#### Job
Repeat the listing exactly as given, omitting every image.

#### Data segment
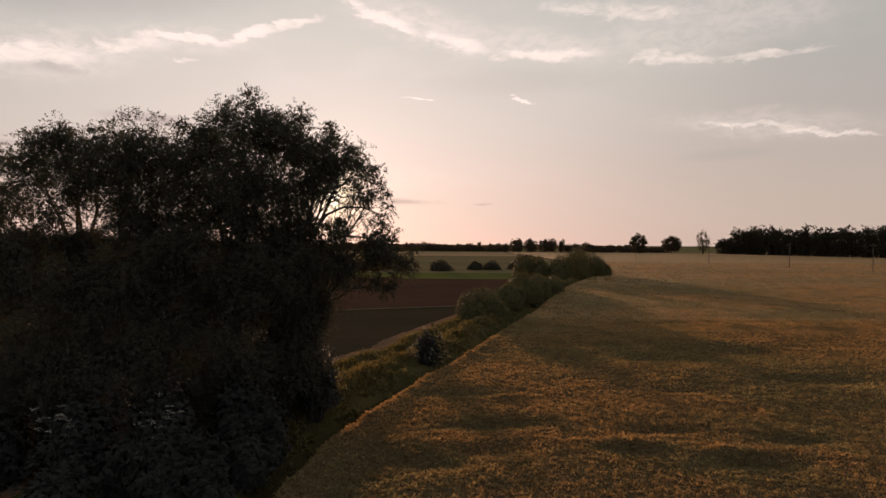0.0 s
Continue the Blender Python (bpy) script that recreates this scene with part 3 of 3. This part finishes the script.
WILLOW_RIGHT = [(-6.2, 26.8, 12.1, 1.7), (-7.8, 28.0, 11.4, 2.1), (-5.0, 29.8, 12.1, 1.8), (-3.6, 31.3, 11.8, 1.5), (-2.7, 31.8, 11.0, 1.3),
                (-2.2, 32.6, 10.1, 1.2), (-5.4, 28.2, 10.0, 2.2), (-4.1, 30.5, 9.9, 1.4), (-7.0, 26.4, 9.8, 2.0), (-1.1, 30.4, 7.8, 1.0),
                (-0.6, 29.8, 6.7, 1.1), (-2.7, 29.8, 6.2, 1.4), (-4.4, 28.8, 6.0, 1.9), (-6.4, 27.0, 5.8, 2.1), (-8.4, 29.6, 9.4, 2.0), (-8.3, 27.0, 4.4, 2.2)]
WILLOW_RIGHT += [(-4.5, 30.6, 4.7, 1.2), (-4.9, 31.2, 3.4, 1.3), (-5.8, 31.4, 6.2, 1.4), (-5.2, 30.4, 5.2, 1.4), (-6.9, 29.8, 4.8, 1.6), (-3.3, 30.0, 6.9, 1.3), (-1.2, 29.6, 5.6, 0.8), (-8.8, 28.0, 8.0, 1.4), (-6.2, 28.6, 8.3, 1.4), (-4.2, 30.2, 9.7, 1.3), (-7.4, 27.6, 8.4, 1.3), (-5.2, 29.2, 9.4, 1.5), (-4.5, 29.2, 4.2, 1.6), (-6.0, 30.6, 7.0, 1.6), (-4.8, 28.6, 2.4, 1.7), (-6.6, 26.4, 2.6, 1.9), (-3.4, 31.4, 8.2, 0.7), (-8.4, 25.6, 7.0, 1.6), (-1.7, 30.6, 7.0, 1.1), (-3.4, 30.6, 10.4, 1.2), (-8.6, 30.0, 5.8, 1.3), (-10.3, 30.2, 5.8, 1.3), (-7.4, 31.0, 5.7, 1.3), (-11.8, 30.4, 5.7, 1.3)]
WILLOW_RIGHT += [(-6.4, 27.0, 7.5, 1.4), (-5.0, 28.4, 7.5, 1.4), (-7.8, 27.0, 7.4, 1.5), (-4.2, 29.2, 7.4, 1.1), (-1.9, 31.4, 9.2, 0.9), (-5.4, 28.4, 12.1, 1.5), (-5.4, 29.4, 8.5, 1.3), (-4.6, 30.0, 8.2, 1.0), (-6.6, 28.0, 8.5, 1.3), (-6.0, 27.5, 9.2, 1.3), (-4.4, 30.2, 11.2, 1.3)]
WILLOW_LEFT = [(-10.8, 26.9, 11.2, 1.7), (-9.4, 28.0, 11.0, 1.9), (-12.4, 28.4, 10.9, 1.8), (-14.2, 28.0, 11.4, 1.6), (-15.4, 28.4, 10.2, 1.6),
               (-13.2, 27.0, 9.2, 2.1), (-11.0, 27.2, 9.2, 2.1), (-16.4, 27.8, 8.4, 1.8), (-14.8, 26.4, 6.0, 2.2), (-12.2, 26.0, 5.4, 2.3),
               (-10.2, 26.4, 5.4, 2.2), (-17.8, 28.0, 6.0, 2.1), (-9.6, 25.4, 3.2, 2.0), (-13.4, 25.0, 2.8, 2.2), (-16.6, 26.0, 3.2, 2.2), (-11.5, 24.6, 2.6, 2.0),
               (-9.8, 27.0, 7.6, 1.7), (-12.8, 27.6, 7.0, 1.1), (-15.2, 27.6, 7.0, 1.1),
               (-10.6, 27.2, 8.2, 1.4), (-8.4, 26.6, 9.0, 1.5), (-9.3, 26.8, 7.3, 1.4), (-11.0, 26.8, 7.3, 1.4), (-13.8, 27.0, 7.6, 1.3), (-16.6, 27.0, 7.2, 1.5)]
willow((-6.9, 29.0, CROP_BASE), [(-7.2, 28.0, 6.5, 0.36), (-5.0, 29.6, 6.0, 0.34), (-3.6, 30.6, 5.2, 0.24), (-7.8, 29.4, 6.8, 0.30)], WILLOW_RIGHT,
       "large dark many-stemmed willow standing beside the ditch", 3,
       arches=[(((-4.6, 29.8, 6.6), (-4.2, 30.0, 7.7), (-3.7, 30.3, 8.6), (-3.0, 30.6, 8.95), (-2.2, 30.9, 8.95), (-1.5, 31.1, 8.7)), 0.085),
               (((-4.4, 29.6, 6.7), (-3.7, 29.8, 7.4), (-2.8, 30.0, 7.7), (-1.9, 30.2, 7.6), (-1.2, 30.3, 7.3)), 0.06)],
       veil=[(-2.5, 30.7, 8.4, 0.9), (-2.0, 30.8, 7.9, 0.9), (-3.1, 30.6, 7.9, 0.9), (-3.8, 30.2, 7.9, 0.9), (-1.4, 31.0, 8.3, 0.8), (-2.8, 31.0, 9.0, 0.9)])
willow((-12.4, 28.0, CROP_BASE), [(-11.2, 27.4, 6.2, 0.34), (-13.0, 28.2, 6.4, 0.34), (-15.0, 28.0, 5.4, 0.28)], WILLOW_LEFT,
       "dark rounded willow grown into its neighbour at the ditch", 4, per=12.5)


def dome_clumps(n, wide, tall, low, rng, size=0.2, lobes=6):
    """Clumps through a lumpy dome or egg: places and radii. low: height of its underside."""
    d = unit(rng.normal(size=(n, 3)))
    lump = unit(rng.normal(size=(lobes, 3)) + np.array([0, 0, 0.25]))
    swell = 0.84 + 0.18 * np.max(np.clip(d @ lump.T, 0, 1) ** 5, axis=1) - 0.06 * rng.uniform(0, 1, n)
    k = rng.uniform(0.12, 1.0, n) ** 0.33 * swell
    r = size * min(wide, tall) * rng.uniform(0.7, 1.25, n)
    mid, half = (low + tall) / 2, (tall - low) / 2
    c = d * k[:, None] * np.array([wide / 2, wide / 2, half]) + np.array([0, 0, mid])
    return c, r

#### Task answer
0.0 s
Continue the Blender Python (bpy) script that recreates this scene with part 3 of 3. This part finishes the script.
WILLOW_RIGHT = [(-6.2, 26.8, 12.1, 1.7), (-7.8, 28.0, 11.4, 2.1), (-5.0, 29.8, 12.1, 1.8), (-3.6, 31.3, 11.8, 1.5), (-2.7, 31.8, 11.0, 1.3),
                (-2.2, 32.6, 10.1, 1.2), (-5.4, 28.2, 10.0, 2.2), (-4.1, 30.5, 9.9, 1.4), (-7.0, 26.4, 9.8, 2.0), (-1.1, 30.4, 7.8, 1.0),
                (-0.6, 29.8, 6.7, 1.1), (-2.7, 29.8, 6.2, 1.4), (-4.4, 28.8, 6.0, 1.9), (-6.4, 27.0, 5.8, 2.1), (-8.4, 29.6, 9.4, 2.0), (-8.3, 27.0, 4.4, 2.2)]
WILLOW_RIGHT += [(-4.5, 30.6, 4.7, 1.2), (-4.9, 31.2, 3.4, 1.3), (-5.8, 31.4, 6.2, 1.4), (-5.2, 30.4, 5.2, 1.4), (-6.9, 29.8, 4.8, 1.6), (-3.3, 30.0, 6.9, 1.3), (-1.2, 29.6, 5.6, 0.8), (-8.8, 28.0, 8.0, 1.4), (-6.2, 28.6, 8.3, 1.4), (-4.2, 30.2, 9.7, 1.3), (-7.4, 27.6, 8.4, 1.3), (-5.2, 29.2, 9.4, 1.5), (-4.5, 29.2, 4.2, 1.6), (-6.0, 30.6, 7.0, 1.6), (-4.8, 28.6, 2.4, 1.7), (-6.6, 26.4, 2.6, 1.9), (-3.4, 31.4, 8.2, 0.7), (-8.4, 25.6, 7.0, 1.6), (-1.7, 30.6, 7.0, 1.1), (-3.4, 30.6, 10.4, 1.2), (-8.6, 30.0, 5.8, 1.3), (-10.3, 30.2, 5.8, 1.3), (-7.4, 31.0, 5.7, 1.3), (-11.8, 30.4, 5.7, 1.3)]
WILLOW_RIGHT += [(-6.4, 27.0, 7.5, 1.4), (-5.0, 28.4, 7.5, 1.4), (-7.8, 27.0, 7.4, 1.5), (-4.2, 29.2, 7.4, 1.1), (-1.9, 31.4, 9.2, 0.9), (-5.4, 28.4, 12.1, 1.5), (-5.4, 29.4, 8.5, 1.3), (-4.6, 30.0, 8.2, 1.0), (-6.6, 28.0, 8.5, 1.3), (-6.0, 27.5, 9.2, 1.3), (-4.4, 30.2, 11.2, 1.3)]
WILLOW_LEFT = [(-10.8, 26.9, 11.2, 1.7), (-9.4, 28.0, 11.0, 1.9), (-12.4, 28.4, 10.9, 1.8), (-14.2, 28.0, 11.4, 1.6), (-15.4, 28.4, 10.2, 1.6),
               (-13.2, 27.0, 9.2, 2.1), (-11.0, 27.2, 9.2, 2.1), (-16.4, 27.8, 8.4, 1.8), (-14.8, 26.4, 6.0, 2.2), (-12.2, 26.0, 5.4, 2.3),
               (-10.2, 26.4, 5.4, 2.2), (-17.8, 28.0, 6.0, 2.1), (-9.6, 25.4, 3.2, 2.0), (-13.4, 25.0, 2.8, 2.2), (-16.6, 26.0, 3.2, 2.2), (-11.5, 24.6, 2.6, 2.0),
               (-9.8, 27.0, 7.6, 1.7), (-12.8, 27.6, 7.0, 1.1), (-15.2, 27.6, 7.0, 1.1),
               (-10.6, 27.2, 8.2, 1.4), (-8.4, 26.6, 9.0, 1.5), (-9.3, 26.8, 7.3, 1.4), (-11.0, 26.8, 7.3, 1.4), (-13.8, 27.0, 7.6, 1.3), (-16.6, 27.0, 7.2, 1.5)]
willow((-6.9, 29.0, CROP_BASE), [(-7.2, 28.0, 6.5, 0.36), (-5.0, 29.6, 6.0, 0.34), (-3.6, 30.6, 5.2, 0.24), (-7.8, 29.4, 6.8, 0.30)], WILLOW_RIGHT,
       "large dark many-stemmed willow standing beside the ditch", 3,
       arches=[(((-4.6, 29.8, 6.6), (-4.2, 30.0, 7.7), (-3.7, 30.3, 8.6), (-3.0, 30.6, 8.95), (-2.2, 30.9, 8.95), (-1.5, 31.1, 8.7)), 0.085),
               (((-4.4, 29.6, 6.7), (-3.7, 29.8, 7.4), (-2.8, 30.0, 7.7), (-1.9, 30.2, 7.6), (-1.2, 30.3, 7.3)), 0.06)],
       veil=[(-2.5, 30.7, 8.4, 0.9), (-2.0, 30.8, 7.9, 0.9), (-3.1, 30.6, 7.9, 0.9), (-3.8, 30.2, 7.9, 0.9), (-1.4, 31.0, 8.3, 0.8), (-2.8, 31.0, 9.0, 0.9)])
willow((-12.4, 28.0, CROP_BASE), [(-11.2, 27.4, 6.2, 0.34), (-13.0, 28.2, 6.4, 0.34), (-15.0, 28.0, 5.4, 0.28)], WILLOW_LEFT,
       "dark rounded willow grown into its neighbour at the ditch", 4, per=12.5)


def dome_clumps(n, wide, tall, low, rng, size=0.2, lobes=6):
    """Clumps through a lumpy dome or egg: places and radii. low: height of its underside."""
    d = unit(rng.normal(size=(n, 3)))
    lump = unit(rng.normal(size=(lobes, 3)) + np.array([0, 0, 0.25]))
    swell = 0.84 + 0.18 * np.max(np.clip(d @ lump.T, 0, 1) ** 5, axis=1) - 0.06 * rng.uniform(0, 1, n)
    k = rng.uniform(0.12, 1.0, n) ** 0.33 * swell
    r = size * min(wide, tall) * rng.uniform(0.7, 1.25, n)
    mid, half = (low + tall) / 2, (tall - low) / 2
    c = d * k[:, None] * np.array([wide / 2, wide / 2, half]) + np.array([0, 0, mid])
    return c, r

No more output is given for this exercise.